Sunday 18 February 2018

Mourinho launches tirade after Hull put up shutters

Man Utd 0-0 Hull City

Manchester United manager Jose Mourinho reacts after the final whistle. Photo: PA
Manchester United manager Jose Mourinho reacts after the final whistle. Photo: PA

Tim Rich

Frustrated beyond measure by more dropped points against the kind of team Manchester United once overcame without thinking, Jose Mourinho demanded that he receive the same treatment as other managers.

After a goalless draw against Hull - who have not won at Old Trafford since 1952 - United find themselves still stuck in sixth place, four points behind Manchester City in fifth. Having seen Arsenal, Chelsea and Liverpool all drop points on Tuesday night, Mourinho knew another opportunity to close the gap had been squandered.

Afterwards, the United manager was asked whether he thought Hull striker Oumar Niasse, who had already been booked, should have been sent off for a rash tackle on Daley Blind.

To Mourinho, this injustice ranked alongside the failure to award a handball against Erik Pieters in last month's 1-1 draw at Stoke and the failure to award a penalty for Claudio Bravo's foul on Wayne Rooney in the Manchester derby.

"I don't know why you ask me these kind of questions," Mourinho said. "If I were in your place, I wouldn't ask the manager, I would just write what was my opinion. Just write what is happening in almost every game with us.


"I don't want to speak more about refereeing decisions because, I repeat, if I were in your place. . . maybe your industry is going in another direction, I don't know, but for me journalism is to tell the truth.

"Tell the truth. You simply have to tell the truth and, if you go to game after game with Manchester United and you see what happened here with Manchester City, what happened here with Burnley, what happened here with West Ham, what happened at Stoke, what happened almost everywhere, you do your job and you do a public service.

"Tell the truth, it is as simple as that. If telling the truth is also saying that Manchester United in the first half didn't play well, then so be it. We should play better in the first half, so tell the truth."

Mourinho then compared his treatment with that of Jurgen Klopp. After Tuesday night's 1-1 draw with Chelsea, the Liverpool manager revealed that the fourth official, Neil Swarbrick, had told him that "he liked his passion".

As Mourinho lost his temper during the stalemate, he said the fourth official had threatened to send him off.

"The rules for me are different," he said. "They are different in everything.
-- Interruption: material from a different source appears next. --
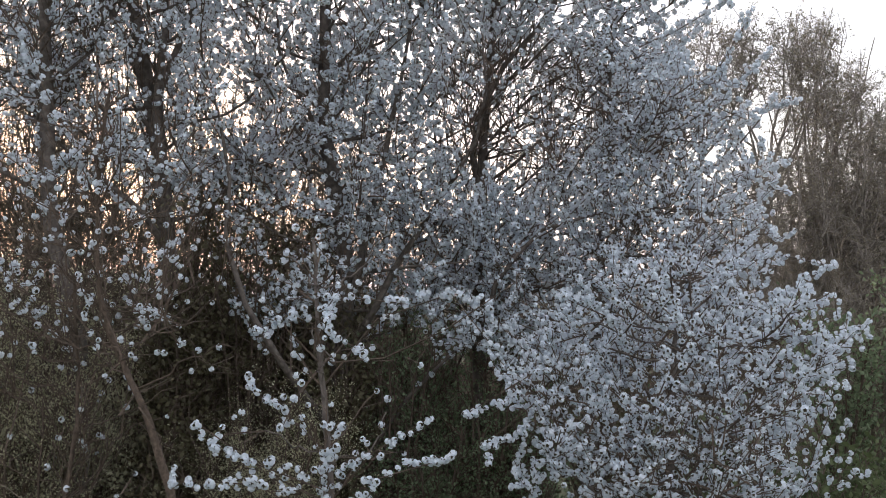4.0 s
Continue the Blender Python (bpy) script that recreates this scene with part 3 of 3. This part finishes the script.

I have to watch my team play in a hotel, I was forbidden to go to the stadium, my assistant had a six-match stadium ban and he didn't touch anyone (during Chelsea's game against Sunderland in 2014). Yesterday, one fourth official said to a manager (Klopp) 'I enjoy your passion'. Today I was told to sit down or they would send me to the stands.

"Everything is different for me so don't ask me difficult questions. I just want to say 0-0 is a great point for Hull. Congratulations. Bad point for us."

Mourinho ended his BBC interview with the phrase: "If you do not know football, you shouldn't have a microphone in your hand."

Before the game he had said that this was the game which United could scarcely afford not to win if they were to remain competitive in the hunt for the Champions League place.

It turned into the high-octane pursuit of a winner by the end of the game but for long periods this was terminally flat, a United team fended off quite comfortably by the well-drilled visitors whose new manager Marco Silva really has worked wonders.

Having beaten United in the League Cup semi-final second leg, relegation-threatened Hull seemed to have the measure of a team who have drawn their last three league games.

United are losing their way at this critical part of the season, and the football itself can be uninspiring, leaving aside the crescendo of chances at the end as they threw everything in the push for a winner.

Indeed, the best chance of a winner fell to Hull's on-loan winger Lazar Markovic who struck the post with four minutes left after Tom Huddlestone had picked him out.

United's problem in the first half was that for all the possession they enjoyed, they lacked intensity, with Marcus Rashford and Henrikh Mkhitaryan struggling to get behind the Hull defence in the first half.

Paul Pogba squandered the best opportunity of a forgettable opening half. Mourinho brought on Wayne Rooney in place of Michael Carrick at half-time, and things improved, but not enough.